- [TASK DIRECTIONS]: Repeat all the records exactly, omitting pictures.

- [DATA FOR PROCESSING]:
^^^^^^^^

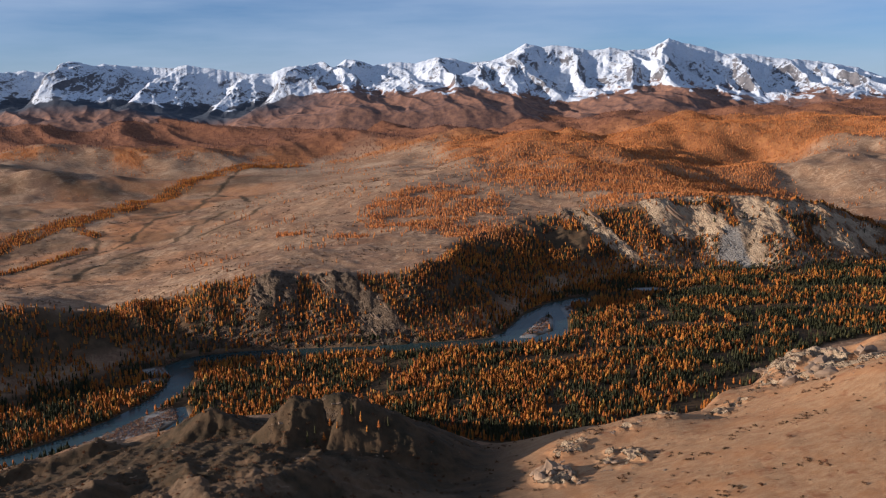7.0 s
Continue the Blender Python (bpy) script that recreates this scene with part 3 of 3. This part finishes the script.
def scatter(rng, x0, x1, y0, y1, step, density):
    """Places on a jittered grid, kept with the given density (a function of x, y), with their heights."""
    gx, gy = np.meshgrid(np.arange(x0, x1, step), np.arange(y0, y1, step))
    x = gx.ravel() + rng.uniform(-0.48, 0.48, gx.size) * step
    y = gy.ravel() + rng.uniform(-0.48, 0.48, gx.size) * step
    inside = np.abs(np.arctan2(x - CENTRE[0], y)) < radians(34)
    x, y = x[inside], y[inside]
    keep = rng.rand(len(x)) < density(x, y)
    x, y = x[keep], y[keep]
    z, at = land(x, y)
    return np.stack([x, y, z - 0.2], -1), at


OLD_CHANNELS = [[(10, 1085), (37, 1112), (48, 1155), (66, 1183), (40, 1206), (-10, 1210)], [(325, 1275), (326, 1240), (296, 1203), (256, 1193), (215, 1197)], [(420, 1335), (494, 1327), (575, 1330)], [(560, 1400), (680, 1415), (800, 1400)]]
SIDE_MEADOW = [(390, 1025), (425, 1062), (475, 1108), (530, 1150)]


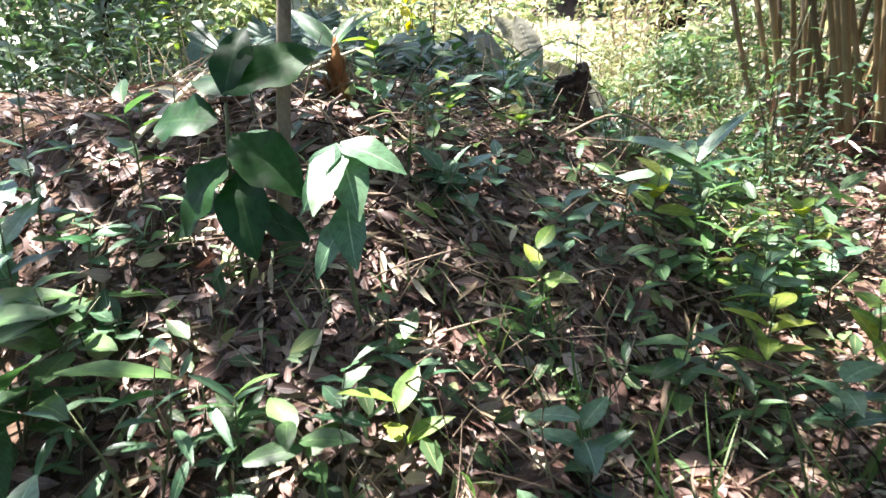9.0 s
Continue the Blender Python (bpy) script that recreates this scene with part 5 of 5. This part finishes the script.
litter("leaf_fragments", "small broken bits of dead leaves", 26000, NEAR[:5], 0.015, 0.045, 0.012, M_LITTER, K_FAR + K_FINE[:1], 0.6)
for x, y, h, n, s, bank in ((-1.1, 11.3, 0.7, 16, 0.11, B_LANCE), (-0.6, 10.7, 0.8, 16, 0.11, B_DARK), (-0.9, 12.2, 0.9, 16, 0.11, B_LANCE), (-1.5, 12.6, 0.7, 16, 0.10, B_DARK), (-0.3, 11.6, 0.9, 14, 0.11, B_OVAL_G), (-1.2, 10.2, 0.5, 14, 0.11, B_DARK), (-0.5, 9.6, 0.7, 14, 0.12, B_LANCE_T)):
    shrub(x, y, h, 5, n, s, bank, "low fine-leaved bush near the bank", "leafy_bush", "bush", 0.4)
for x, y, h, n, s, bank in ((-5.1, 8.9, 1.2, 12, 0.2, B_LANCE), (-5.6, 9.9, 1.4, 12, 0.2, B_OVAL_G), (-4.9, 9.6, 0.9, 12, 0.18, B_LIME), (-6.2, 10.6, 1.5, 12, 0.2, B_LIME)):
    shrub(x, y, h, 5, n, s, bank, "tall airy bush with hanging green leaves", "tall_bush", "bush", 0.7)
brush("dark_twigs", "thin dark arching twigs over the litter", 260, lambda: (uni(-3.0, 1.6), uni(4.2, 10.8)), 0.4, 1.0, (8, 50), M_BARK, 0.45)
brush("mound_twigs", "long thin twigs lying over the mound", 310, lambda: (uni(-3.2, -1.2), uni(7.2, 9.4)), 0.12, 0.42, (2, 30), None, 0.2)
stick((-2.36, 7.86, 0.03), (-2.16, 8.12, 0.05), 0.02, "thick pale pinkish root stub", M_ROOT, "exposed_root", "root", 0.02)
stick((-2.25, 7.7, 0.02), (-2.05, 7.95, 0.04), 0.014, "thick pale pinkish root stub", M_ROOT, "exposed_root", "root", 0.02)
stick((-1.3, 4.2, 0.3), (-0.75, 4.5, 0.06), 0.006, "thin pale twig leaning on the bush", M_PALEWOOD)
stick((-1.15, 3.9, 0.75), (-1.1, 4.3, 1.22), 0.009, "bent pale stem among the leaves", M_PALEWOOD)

^^^^^^^^

- [FULL SOLUTION]:
7.0 s
Continue the Blender Python (bpy) script that recreates this scene with part 3 of 3. This part finishes the script.
def scatter(rng, x0, x1, y0, y1, step, density):
    """Places on a jittered grid, kept with the given density (a function of x, y), with their heights."""
    gx, gy = np.meshgrid(np.arange(x0, x1, step), np.arange(y0, y1, step))
    x = gx.ravel() + rng.uniform(-0.48, 0.48, gx.size) * step
    y = gy.ravel() + rng.uniform(-0.48, 0.48, gx.size) * step
    inside = np.abs(np.arctan2(x - CENTRE[0], y)) < radians(34)
    x, y = x[inside], y[inside]
    keep = rng.rand(len(x)) < density(x, y)
    x, y = x[keep], y[keep]
    z, at = land(x, y)
    return np.stack([x, y, z - 0.2], -1), at


OLD_CHANNELS = [[(10, 1085), (37, 1112), (48, 1155), (66, 1183), (40, 1206), (-10, 1210)], [(325, 1275), (326, 1240), (296, 1203), (256, 1193), (215, 1197)], [(420, 1335), (494, 1327), (575, 1330)], [(560, 1400), (680, 1415), (800, 1400)]]
SIDE_MEADOW = [(390, 1025), (425, 1062), (475, 1108), (530, 1150)]


9.0 s
Continue the Blender Python (bpy) script that recreates this scene with part 5 of 5. This part finishes the script.
litter("leaf_fragments", "small broken bits of dead leaves", 26000, NEAR[:5], 0.015, 0.045, 0.012, M_LITTER, K_FAR + K_FINE[:1], 0.6)
for x, y, h, n, s, bank in ((-1.1, 11.3, 0.7, 16, 0.11, B_LANCE), (-0.6, 10.7, 0.8, 16, 0.11, B_DARK), (-0.9, 12.2, 0.9, 16, 0.11, B_LANCE), (-1.5, 12.6, 0.7, 16, 0.10, B_DARK), (-0.3, 11.6, 0.9, 14, 0.11, B_OVAL_G), (-1.2, 10.2, 0.5, 14, 0.11, B_DARK), (-0.5, 9.6, 0.7, 14, 0.12, B_LANCE_T)):
    shrub(x, y, h, 5, n, s, bank, "low fine-leaved bush near the bank", "leafy_bush", "bush", 0.4)
for x, y, h, n, s, bank in ((-5.1, 8.9, 1.2, 12, 0.2, B_LANCE), (-5.6, 9.9, 1.4, 12, 0.2, B_OVAL_G), (-4.9, 9.6, 0.9, 12, 0.18, B_LIME), (-6.2, 10.6, 1.5, 12, 0.2, B_LIME)):
    shrub(x, y, h, 5, n, s, bank, "tall airy bush with hanging green leaves", "tall_bush", "bush", 0.7)
brush("dark_twigs", "thin dark arching twigs over the litter", 260, lambda: (uni(-3.0, 1.6), uni(4.2, 10.8)), 0.4, 1.0, (8, 50), M_BARK, 0.45)
brush("mound_twigs", "long thin twigs lying over the mound", 310, lambda: (uni(-3.2, -1.2), uni(7.2, 9.4)), 0.12, 0.42, (2, 30), None, 0.2)
stick((-2.36, 7.86, 0.03), (-2.16, 8.12, 0.05), 0.02, "thick pale pinkish root stub", M_ROOT, "exposed_root", "root", 0.02)
stick((-2.25, 7.7, 0.02), (-2.05, 7.95, 0.04), 0.014, "thick pale pinkish root stub", M_ROOT, "exposed_root", "root", 0.02)
stick((-1.3, 4.2, 0.3), (-0.75, 4.5, 0.06), 0.006, "thin pale twig leaning on the bush", M_PALEWOOD)
stick((-1.15, 3.9, 0.75), (-1.1, 4.3, 1.22), 0.009, "bent pale stem among the leaves", M_PALEWOOD)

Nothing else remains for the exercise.